What boundaries are we willing to cross as Christians? Only the acceptable ones, the ones that save someone's soul as long as they accept Jesus. Are we truly willing to be unclean and cross boundaries that bring despair to our traditions, our denominations in order to touch people's lives and give them hope and faith and love?
These past few weeks have given us interesting opportunities in order to cross boundaries. We have mourned as a nation for people shot down while they attended a prayer meeting at their church, Mother Emmanuel AME. The posts on social media have ranged from prayer, support, and love to naming the incident as people who have died for their faith. It is much easier for us to talk about this tragedy in terms of people who lost their life because of their faith and avoid the one which is truly at the center of this, that these people died because of the color of their skin. To talk about race and the way our society still keeps in place symbols, institutions, and ways of pricing out equality are much harder discussions to have. It requires us to take time, listen to another's story and to analyze our societal behaviors and come up with new ways of responding. It requires us to look at long held structures and admit our role as privileged people and that is hard. We are all unclean because of not having the discussions that need to happen. We must be brave and cross those boundaries even when others would label us unclean.

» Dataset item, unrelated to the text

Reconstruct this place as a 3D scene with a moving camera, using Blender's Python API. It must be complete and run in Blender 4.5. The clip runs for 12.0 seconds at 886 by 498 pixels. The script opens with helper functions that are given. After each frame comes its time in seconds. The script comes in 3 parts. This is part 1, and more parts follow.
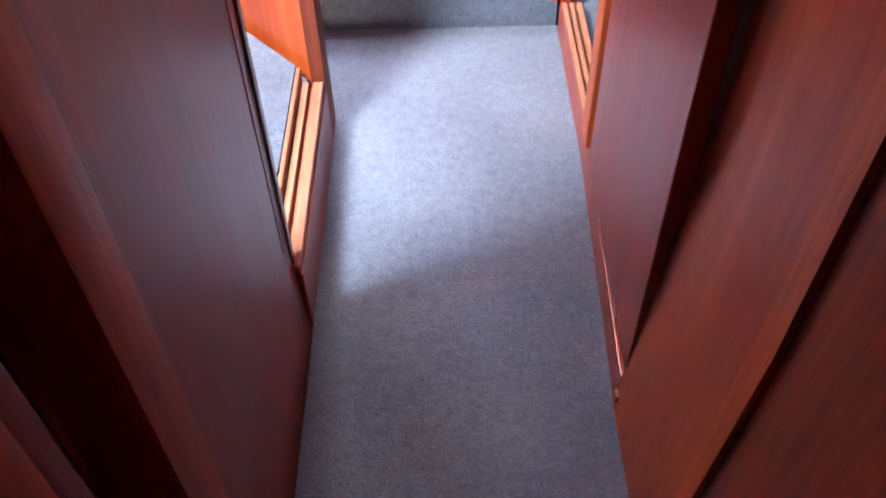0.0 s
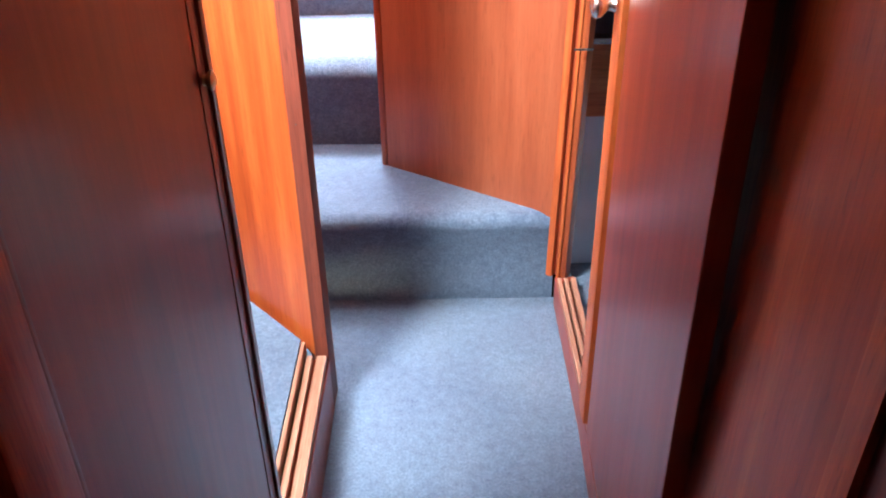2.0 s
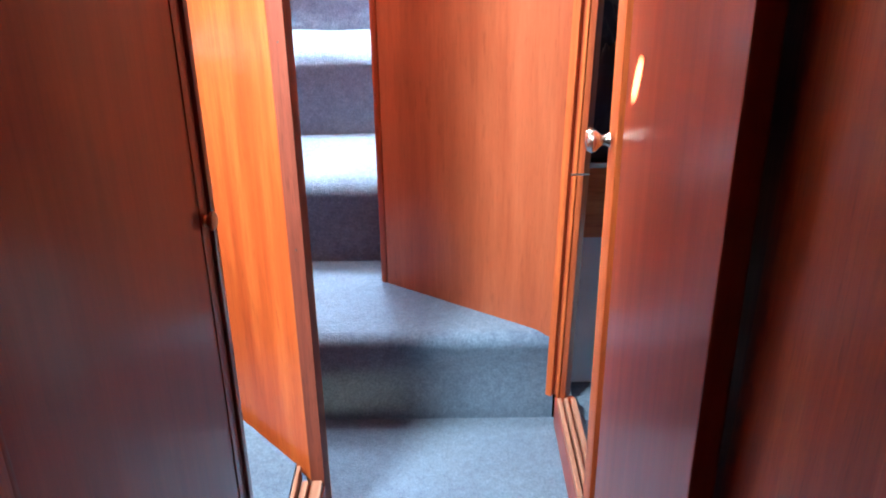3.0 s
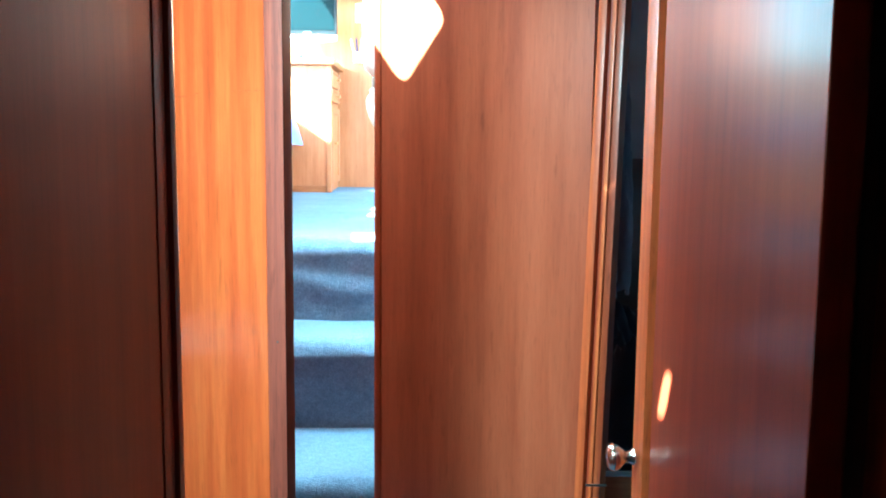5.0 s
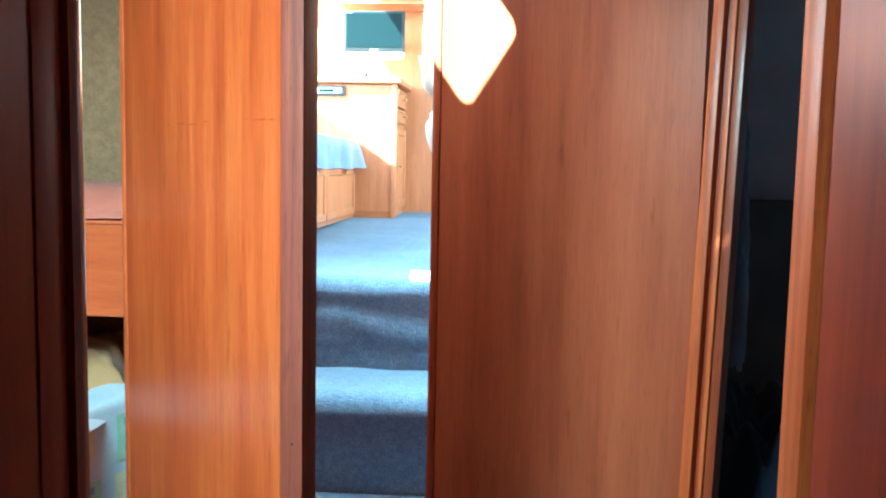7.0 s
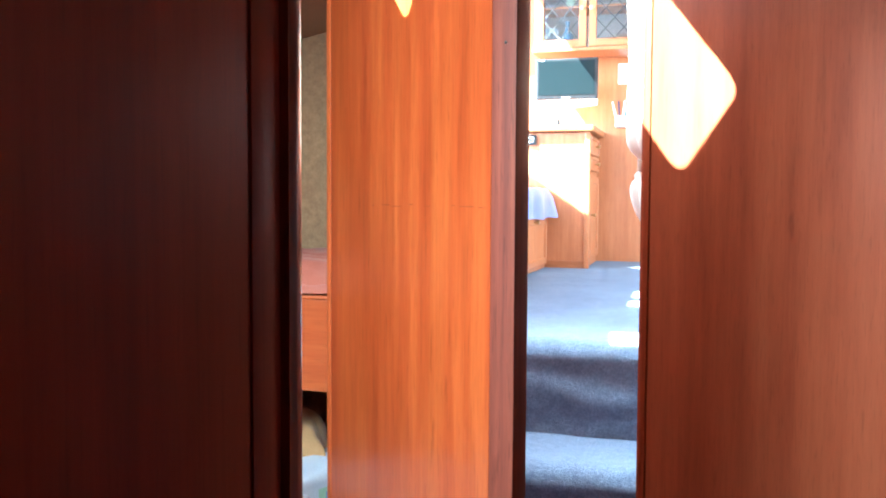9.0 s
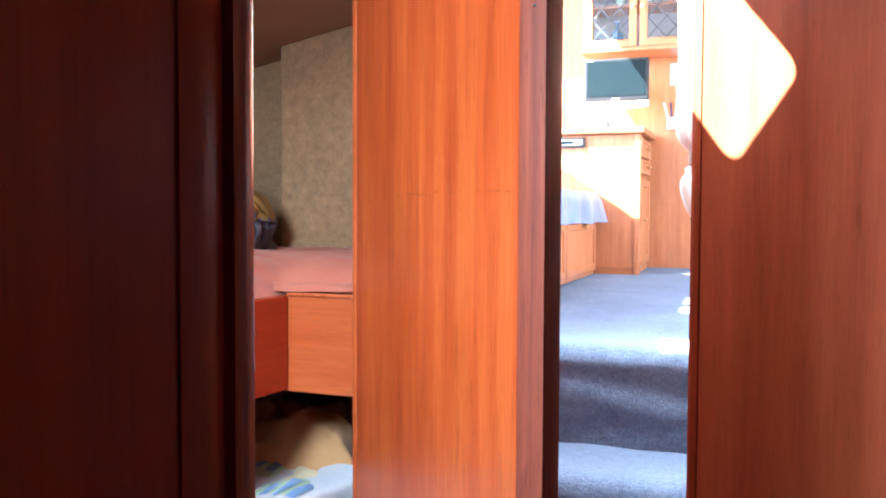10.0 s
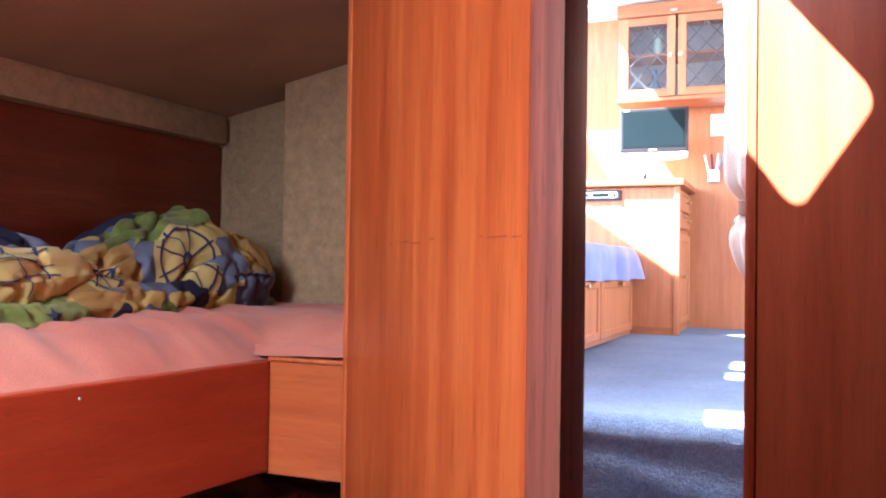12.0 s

The other thing which has warranted big discussion this week is the Supreme Courts ruling on gay marriage being legal in all states. Now this is state law there is nothing in this that says churches immediately have to accept the law. I have seen posts from people who have said this is the beginning of the persecution of the church. It is hard for us to release our privilege. It is much easier to claim victimization instead of have the real talks about crossing boundaries. That Paul tells us the greatest is love, what does that mean for us as Christians? Is there a limit, a boundary to God's love. It is a much harder discussion to have about how we limit those around us and how wide God's love is and if our boundary is made from something false and not real.
These are all conversations that take time, that ask us to listen to others. They ask us to cross initial boundaries of society and to open our hearts in love. It asks us to honor and receive others story as a gift and this is what Jesus has done in this story. Honored the gift of both women to Israel and this crosses a huge societal image of women as being owned back in Jesus' time. These women are not property they are both daughters and beloved. Should we not do the same?
It's only Mark five and yet this gospel is compact, compact and crossing all kinds off cultural boundaries. Today's reading seem to highlight one of the biggest boundaries crossed. A good Jew had certain rituals to adhere to, a certain letter of the law after touching or being touched by people who are unclean. We hear the story and forget that Jesus is a good Jew not a Christian and our ears tame its understanding. Make no mistake though Jesus is crossing the boundaries of what is acceptable.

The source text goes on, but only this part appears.